Kamala - a courtesan in the city who begins to instruct Siddhartha in the ways of love. Although she is not just his lover, Kamala becomes a trusted confidant to Siddhartha and over the years that he lives in the city she is his only outlet for his wondering about self-discovery. Kamala instructs Siddhartha to make his way with a job in the city in order to help him, not realizing that it will cause him such a crisis of conscience.
After Siddhartha leaves, Kamala raises their son for many years on her own and dies suddenly from a snake bite that she receives on a pilgrimage to see the Gautama Buddha on his deathbed. When she sees Siddhartha one last time on her own deathbed, she realizes that he has attained peace and dies happily.
Hermann Hesse Biography
Hermann Hesse was a German-born Swiss novelist and poet. His work was popular with the younger readers after World War II who identified with the main theme of many of his novels: the trails of youth - and especially of creative artists - in search of self.

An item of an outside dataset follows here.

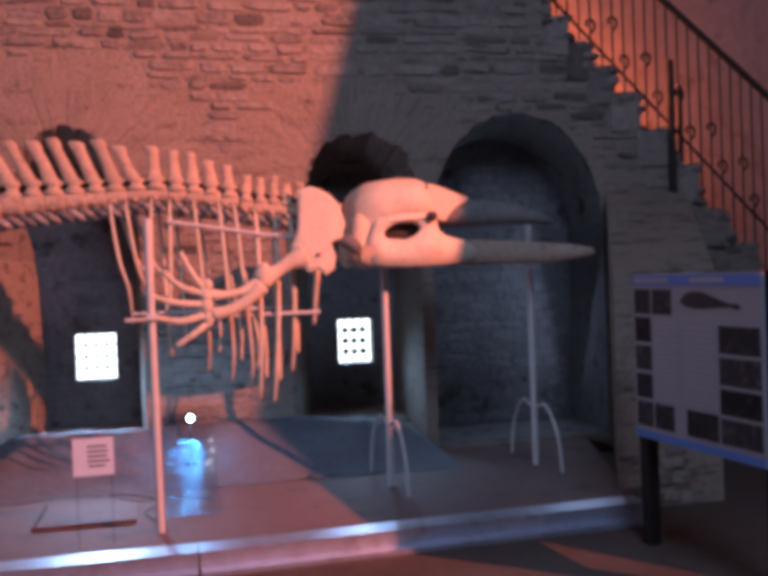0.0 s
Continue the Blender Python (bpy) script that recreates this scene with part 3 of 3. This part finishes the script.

Hesse was born n July 2nd, 1877 in Calw, Germany. The son of a former missionary, he was enrolled in a seminary but soon left school. Thereafter he educated himself through reading. As a young man, he worked for a bookseller and did freelance journalism, which inspired his first novel 'Peter Camenzind' (1904), the story of a dissolute writer.
During World War I, Hesse, who was a pacifist, moved to Montagnola, Switzerland. He became a Swiss citizen in 1923. His despair and disillusion with the war and by a series of personal tragedies caused his writing to become more focused on the spiritual search for new goals and values as seen in his next novels "Demian" (1919), "Siddhartha" (1922) and "Journey to the East" (1923) all of which are deeply symbolic and psychoanalytical in nature.
Hesse's next novel, "Steppenwolf" (1927) is perhaps the most innovative of all of his works. In the book, the artist and heroes double nature - human and wolf-like - force him into a labyrinth of nightmarish experiences. The work symbolizes the split between individuality and convention.
Hesse viewed the rise of Nazism in Germany with disgust and worked against Hitler's domination in his own way. He had publicly announced his opposition to Anti-Semitism many times before and married a Jewish woman. However, at no time did he openly speak against the Nazi party as he considered himself mostly detached from politics.
Hesse's last novel, "Magister Ludi" (1943) set in a utopian future, is in effect a resolution of the author's concerns. Several volumes of his nostalgic, mournful poetry have also been published.
Hesse won the Nobel Prize in Literature in 1946. In the last few years of his life, he enjoyed writing short stories and painting watercolors.
Hesse died in Switzerland in 1962 at the age of 85 and was buried in San Abbondio cemetery in Montagnola, Switzerland.